A contoured center panel that stands slightly proud of the frame. Warm and traditional, great for classic and formal kitchens.
A single smooth panel with no frame. The most modern, minimal look — especially in frameless cabinets.
Doors set flush inside the frame rather than over it. A precise, furniture-quality look — the most tailored (and premium) option.
Bead-board panels, glass fronts, and open shelving for accents, islands and hutches that stand out.
“Wood” cabinets are usually a mix of materials chosen for the job each part does. Here is what goes where, and why.
| Material | What it is / where it’s used | Watch-outs |
|---|---|---|
| Plywood | Layered wood — the top choice for cabinet boxes and shelves. Strong, screw-holding, moisture-resistant. | Costs more than particleboard. |
| Solid wood | Door frames and raised panels — oak, maple, hickory, cherry. Beautiful, sandable, long-lasting. | Can expand/contract and show fine cracks in painted finishes. |
| MDF | Dense engineered board — ideal for painted doors and panels because it’s smooth and won’t telegraph grain or crack. | Heavier; keep it dry. |
| Particleboard | Compressed wood chips, often veneered — common in stock/budget boxes. | Least moisture-tolerant; can’t re-hold a stripped screw well. |
| Thermofoil | A vinyl skin heat-sealed over MDF — a seamless, easy-clean painted look. | Avoid high heat next to it (ovens); can peel if overheated. |
Finishes: Painted gives a smooth, current, furniture-like surface (best on MDF or a smooth wood). Stained shows off natural grain and hides everyday wear. Glazed adds an antiqued accent in the door’s detail lines. We’ll show you real finished samples in your own lighting — paint and stain read very differently at home than on a screen.
Full kitchen packages — bases, uppers, tall pantries and islands — planned around how you actually cook and store.
Custom and semi-custom vanities built to resist bathroom moisture, in sizes that fit real bathrooms.
Home-office built-ins, entertainment walls, bookcases and window seats designed to fit your exact space.
Lockers, cubbies, folding counters and broom storage that turn a hard-working room into an organized one.
New doors, drawer fronts and hardware over solid existing boxes — a fresh look without a full remodel.

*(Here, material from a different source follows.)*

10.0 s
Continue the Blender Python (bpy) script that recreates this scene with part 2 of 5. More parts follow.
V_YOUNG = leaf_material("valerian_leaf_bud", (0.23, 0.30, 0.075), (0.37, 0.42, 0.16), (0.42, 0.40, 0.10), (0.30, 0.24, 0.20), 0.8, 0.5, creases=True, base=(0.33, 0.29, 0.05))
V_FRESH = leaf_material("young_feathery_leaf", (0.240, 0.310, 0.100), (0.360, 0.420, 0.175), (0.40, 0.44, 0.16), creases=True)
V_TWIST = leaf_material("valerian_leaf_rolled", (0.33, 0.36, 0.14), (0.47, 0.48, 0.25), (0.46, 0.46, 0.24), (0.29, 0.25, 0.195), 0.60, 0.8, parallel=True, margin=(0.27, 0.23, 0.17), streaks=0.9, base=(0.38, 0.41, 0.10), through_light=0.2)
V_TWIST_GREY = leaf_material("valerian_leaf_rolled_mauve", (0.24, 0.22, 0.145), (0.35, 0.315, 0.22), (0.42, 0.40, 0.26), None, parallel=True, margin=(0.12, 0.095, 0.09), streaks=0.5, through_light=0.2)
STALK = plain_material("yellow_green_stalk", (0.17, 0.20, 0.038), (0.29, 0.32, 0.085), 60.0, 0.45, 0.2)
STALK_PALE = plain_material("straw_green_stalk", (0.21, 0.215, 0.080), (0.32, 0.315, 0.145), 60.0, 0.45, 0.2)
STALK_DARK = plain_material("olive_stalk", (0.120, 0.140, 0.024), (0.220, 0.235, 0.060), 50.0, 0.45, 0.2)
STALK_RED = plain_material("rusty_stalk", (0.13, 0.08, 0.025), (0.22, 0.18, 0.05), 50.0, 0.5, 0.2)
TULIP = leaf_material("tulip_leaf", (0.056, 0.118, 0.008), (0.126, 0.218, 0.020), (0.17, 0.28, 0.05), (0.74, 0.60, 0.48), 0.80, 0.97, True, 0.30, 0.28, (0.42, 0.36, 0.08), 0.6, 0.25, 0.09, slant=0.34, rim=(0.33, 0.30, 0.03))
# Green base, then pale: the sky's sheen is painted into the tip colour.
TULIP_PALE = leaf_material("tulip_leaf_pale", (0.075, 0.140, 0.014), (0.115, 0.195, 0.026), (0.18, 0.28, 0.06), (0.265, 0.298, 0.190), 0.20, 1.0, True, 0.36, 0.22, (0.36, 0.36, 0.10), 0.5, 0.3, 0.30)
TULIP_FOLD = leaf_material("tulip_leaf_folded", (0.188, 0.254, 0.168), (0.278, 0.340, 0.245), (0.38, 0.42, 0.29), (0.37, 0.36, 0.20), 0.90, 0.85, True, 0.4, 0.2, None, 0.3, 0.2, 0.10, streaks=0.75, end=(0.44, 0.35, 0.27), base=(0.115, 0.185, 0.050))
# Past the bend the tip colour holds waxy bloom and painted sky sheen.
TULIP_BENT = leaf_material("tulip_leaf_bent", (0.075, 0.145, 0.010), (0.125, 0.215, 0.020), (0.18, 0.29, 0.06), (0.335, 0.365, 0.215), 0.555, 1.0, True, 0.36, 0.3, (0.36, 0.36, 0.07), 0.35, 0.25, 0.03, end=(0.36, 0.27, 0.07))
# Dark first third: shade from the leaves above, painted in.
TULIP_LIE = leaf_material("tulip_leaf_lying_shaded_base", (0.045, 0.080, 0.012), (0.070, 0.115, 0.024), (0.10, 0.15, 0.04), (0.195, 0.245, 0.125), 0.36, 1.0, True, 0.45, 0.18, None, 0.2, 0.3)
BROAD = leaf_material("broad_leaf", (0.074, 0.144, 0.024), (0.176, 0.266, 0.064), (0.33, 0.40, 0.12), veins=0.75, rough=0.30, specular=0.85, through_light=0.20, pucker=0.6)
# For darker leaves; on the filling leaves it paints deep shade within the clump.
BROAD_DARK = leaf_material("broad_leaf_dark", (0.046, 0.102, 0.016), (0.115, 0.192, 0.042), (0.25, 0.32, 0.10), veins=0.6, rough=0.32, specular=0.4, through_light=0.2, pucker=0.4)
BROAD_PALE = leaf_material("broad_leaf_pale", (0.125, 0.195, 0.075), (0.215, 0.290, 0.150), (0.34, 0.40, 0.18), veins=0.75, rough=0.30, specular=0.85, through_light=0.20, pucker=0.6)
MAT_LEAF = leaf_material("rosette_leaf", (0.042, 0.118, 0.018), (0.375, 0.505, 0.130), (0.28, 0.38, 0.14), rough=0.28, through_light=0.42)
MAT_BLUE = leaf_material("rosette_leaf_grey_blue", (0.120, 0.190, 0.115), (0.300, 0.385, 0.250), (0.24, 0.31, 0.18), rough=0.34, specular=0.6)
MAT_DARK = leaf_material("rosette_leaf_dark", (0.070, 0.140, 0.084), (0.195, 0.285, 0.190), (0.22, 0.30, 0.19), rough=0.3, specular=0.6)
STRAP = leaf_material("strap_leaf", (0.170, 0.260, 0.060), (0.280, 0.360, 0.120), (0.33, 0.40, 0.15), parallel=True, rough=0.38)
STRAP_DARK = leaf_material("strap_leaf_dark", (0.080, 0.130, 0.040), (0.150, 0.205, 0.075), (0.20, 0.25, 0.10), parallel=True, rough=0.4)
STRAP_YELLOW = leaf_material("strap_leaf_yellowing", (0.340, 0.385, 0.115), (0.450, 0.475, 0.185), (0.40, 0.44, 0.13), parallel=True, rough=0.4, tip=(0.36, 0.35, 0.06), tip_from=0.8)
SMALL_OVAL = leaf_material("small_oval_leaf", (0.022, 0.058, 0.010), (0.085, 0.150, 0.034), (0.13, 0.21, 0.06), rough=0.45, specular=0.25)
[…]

If your cabinets look tired, you have three paths. The right one depends on the bones of what you have and whether the layout still works.
| Option | What happens | Choose it when… |
|---|---|---|
| Refinish | Existing doors and frames are cleaned, sanded and repainted or restained in place. | Boxes and doors are solid; you just want a new color. |
| Reface | New doors, drawer fronts and hardware; boxes are covered with matching veneer. | Boxes are sound and the layout works, but the doors are dated. |
| Replace | Full new cabinets — and the chance to change the whole layout. | Boxes are damaged/water-swollen, or you want a new floor plan or more storage. |
We quote every kitchen and bath for your home, not off a chart. Your price comes down to the cabinet line and construction you choose, the size and number of cabinets, the door style and finish, any specialty storage, and the prep or demolition your room needs. We measure everything for free and give you one clear, itemized price — no guesswork.

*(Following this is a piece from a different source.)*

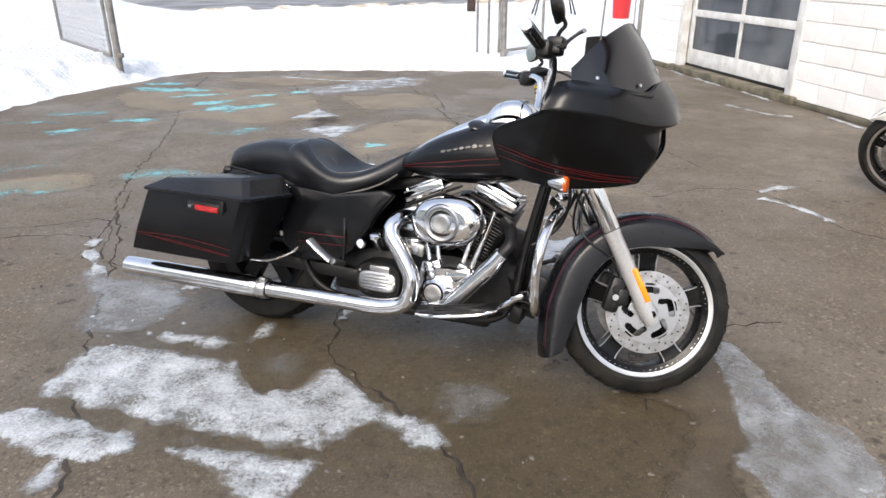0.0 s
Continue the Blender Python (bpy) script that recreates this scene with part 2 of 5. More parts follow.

| 1. Free design consultation | We talk through how you use the space, your style, and your must-haves — at your home or our Pearl showroom. |
|---|---|
| 2. Precise measure & 3D layout | We measure the room exactly and show you a to-scale layout so you can see it before anything is ordered. |
| 3. Choose doors & finishes | You pick construction, door style, finish and storage from real samples — we guide the trade-offs. |
| 4. Written estimate & order | An exact, itemized price. Once approved, cabinets are built to your final measurements. |
| 5. Professional installation | Our own crew sets, levels and secures every cabinet, adjusts every door, and cleans up. |
Stock cabinets come in fixed sizes and finishes and are the fastest and most budget-friendly. Semi-custom start from standard sizes but let you change dimensions, door styles, and finishes. Custom cabinets are built to your exact space and design with the widest choice of materials and storage options. We help you pick the level that fits your room, timeline, and budget.
Neither is simply better - they are built differently. Framed cabinets have a face frame across the front of the box, giving a classic look and a very sturdy opening. Frameless (full-access) cabinets skip the face frame, so you get slightly wider openings, easier access, and a clean modern look. We carry both and will show you the difference in the showroom.

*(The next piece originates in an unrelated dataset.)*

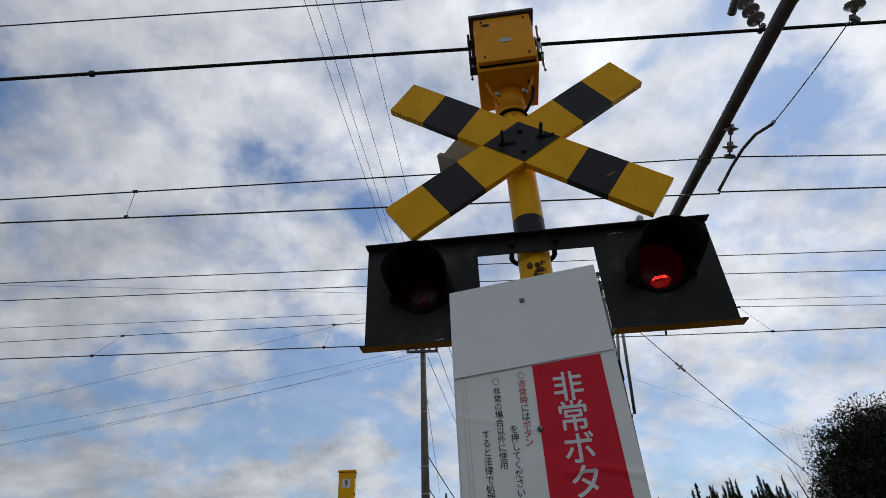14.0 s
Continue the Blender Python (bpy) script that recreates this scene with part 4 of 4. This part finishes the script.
def window(parent, x, y, z, w, h, shutter=True, side="y"):
    fr = part("window", box(bmesh.new(), x - w / 2, x + w / 2, y - 0.06, y - 0.02, z, z + h, 0.01), WALL_DARK, parent)
    part("pane", box(bmesh.new(), x - w / 2 + 0.06, x + w / 2 - 0.06, y - 0.068, y - 0.061, z + 0.06, z + h - 0.06), GLASS_DARK, fr)
    for k in (-1, 1):
        part("curtain", box(bmesh.new(), x + k * w * 0.36 - w * 0.1, x + k * w * 0.36 + w * 0.1, y - 0.074, y - 0.069, z + 0.07, z + h - 0.07), CURTAIN, fr)
    for k in (-0.25, 0.0, 0.25):
        part("mullion", box(bmesh.new(), x + k * w - 0.02, x + k * w + 0.02, y - 0.085, y - 0.075, z, z + h), WALL_DARK, fr)
    part("rail", box(bmesh.new(), x - w / 2, x + w / 2, y - 0.13, y - 0.09, z + h * 0.30, z + h * 0.34), WALL_DARK, fr)
    if shutter:
        s = part("shutter_box", box(bmesh.new(), x - w / 2 - 0.62, x - w / 2 - 0.04, y - 0.12, y - 0.02, z - 0.05, z + h + 0.05, 0.01), SHUTTER, parent, "ochre boarded shutter box")
        for k in range(5):
            part("batten", box(bmesh.new(), x - w / 2 - 0.60 + 0.125 * k, x - w / 2 - 0.58 + 0.125 * k, y - 0.135, y - 0.121, z - 0.05, z + h + 0.05), SHUTTER, s)


big_house = gable_house("house", pose(-19.45, 30.85, 0, 0, 0, 75), 3.8, 4.9, 4.90, 5.62, WALL_DARK, TILE, "two-storey dark timber house with grey tiled roof", 0.7)
for x in (-1.35, 0.25, 1.85):
    window(big_house, x, -1.9, 3.32, 0.85, 0.85)
part("gutter", tube(bmesh.new(), [(-3.1, -2.62, 4.56), (3.1, -2.62, 4.56)], 0.05, 8), WALL_DARK, big_house)
part("downpipe", tube(bmesh.new(), [(-2.35, -2.3, 4.5), (-2.35, -2.0, 4.2), (-2.4, -2.0, 3.0)], 0.035, 8), ZINC, big_house)
part("air_conditioner", box(bmesh.new(), -2.95, -2.47, -1.75, -1.1, 3.75, 4.25, 0.03), PALE_WALL, big_house, "white outdoor air conditioner unit")
part("lean_to_roof", tiled_slope((-3.0, -1.9, 3.15), (4.0, -1.9, 3.15), (4.0, -3.2, 2.75), (-3.0, -3.2, 2.75)), TILE, big_house, "tiled lean-to roof between the storeys")
part("lean_to_wall", box(bmesh.new(), -2.8, 3.8, -3.0, -1.91, 0, 2.75), WALL_DARK, big_house)
part("gable_eave", tiled_slope((-2.5, 2.6, 4.75), (-2.5, -2.6, 4.75), (-3.35, -2.6, 4.45), (-3.35, 2.6, 4.45)), TILE, big_house, "tiled eave below the gable")
wing = gable_house("house", pose(-16.5, 34.6, 0, 0, 0, 70), 4.0, 1.8, 2.9, 4.2, WALL_DARK, TILE, "low tiled wing behind the garden", 0.6)
left_house = gable_house("house", pose(-21.6, 26.5, 0, 0, 0, 75), 5.5, 1.0, 4.10, 5.45, WALL_DARK, TILE, "tiled house with a cream balcony", 0.35)
balcony = part("balcony", box(bmesh.new(), -1.7, -0.5, -5.6, 1.2, 2.75, 3.38, 0.02), WALL_CREAM, left_house, "cream panelled balcony")
part("balcony_rail", box(bmesh.new(), -1.75, -0.45, -5.65, 1.25, 3.39, 3.45, 0.01), WALL_DARK, balcony)
for k in range(2):
    part("vent_hole", box(bmesh.new(), -1.71, -1.70, -2.6, -2.42, 2.90 + 0.24 * k, 3.04 + 0.24 * k), GLASS_DARK, balcony)
part("window", box(bmesh.new(), -0.56, -0.5, -1.3, 0.3, 3.1, 4.2, 0.01), GLASS_DARK, left_house)
part("screen", box(bmesh.new(), -0.70, -0.56, -2.6, -1.7, 3.1, 3.95, 0.02), WALL_CREAM, left_house, "pale roller screen")

shed = thing("shed", pose(-14.1, 24.0, 0, 0, 0, 8), "brown clay-walled shed with pale sheet roof", "shed")
bm = slab(bmesh.new(), [(-2.6, 0), (2.6, 0), (2.6, 2.3), (-1.9, 2.85), (-2.6, 2.4)], -0.2, 3.6)
part("wall", bm, WALL_BROWN, shed)
part("roof", slab(bmesh.new(), [(-2.0, 2.96), (2.95, 2.36), (2.95, 2.42), (-2.0, 3.03)], -0.6, 3.8), SHEET_ROOF, shed, "pale corrugated sheet roof")
for k in range(14):
    x = -1.9 + 0.35 * k
    z = 3.03 - (x + 2.0) * 0.1232
    part("roof_rib", box(bmesh.new(), x, x + 0.05, -0.6, 3.8, z - 0.01, z + 0.03), SHEET_ROOF, shed)
part("bargeboard", slab(bmesh.new(), [(-3.2, 2.35), (-1.95, 2.95), (-1.2, 2.72), (-1.2, 2.58), (-1.95, 2.78), (-3.2, 2.18)], -0.75, -0.62), WALL_DARK, shed)
for x in (-1.75, -0.85):
    d = part("sliding_door", box(bmesh.new(), x, x + 0.86, -0.28, -0.22, 0.1, 2.42, 0.01), CURTAIN, shed, "pale glazed sliding door")
    for k in range(3):
        part("stile", box(bmesh.new(), x + 0.40 * k, x + 0.40 * k + 0.05, -0.30, -0.281, 0.1, 2.42), ZINC, d)
part("gutter", tube(bmesh.new(), [(-2.0, -0.66, 2.92), (2.95, -0.66, 2.32)], 0.04, 8), ZINC, shed)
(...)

A 3/4-inch plywood box is the most durable and holds screws and heavy countertops best, especially where moisture is a concern. Furniture-grade MDF is excellent for painted doors because it will not show wood grain and resists cracking. Particleboard is common in budget lines but is the least moisture-tolerant. We tell you exactly what each cabinet is built from.
Refacing makes sense when your existing cabinet boxes are solid and the layout already works, but the doors and finish look dated. We replace the doors, drawer fronts, and hardware and cover the boxes with a matching veneer for a completely fresh look. If the boxes are damaged or you want a new layout, full replacement is the better long-term choice. We give you an honest recommendation after seeing your cabinets.
Stock and refacing projects move fastest, while semi-custom and custom cabinets take longer because they are built to order. After your design is approved and final measurements are taken, custom cabinets typically take several weeks to build before installation. We give you a specific timeline in your written estimate so you can plan around it.
Often yes. We can add matching cabinets, reface what you have, or blend new custom pieces with existing runs. Exact matches on older finishes are not always possible, so we will show you the closest options and be straight with you about what will and will not match well.
The Shaker door - a clean recessed flat panel with a simple square frame - is by far the most popular because it fits both traditional and modern kitchens and never looks dated. Raised-panel doors give a more traditional, detailed look, while flat slab doors read the most modern. We have all of them on display.
Both. We handle the whole project - design and 3D layout, precise measuring, ordering, and professional installation by our own crew - so you have one company responsible from first sketch to the final adjusted door. You are not left coordinating separate designers and installers.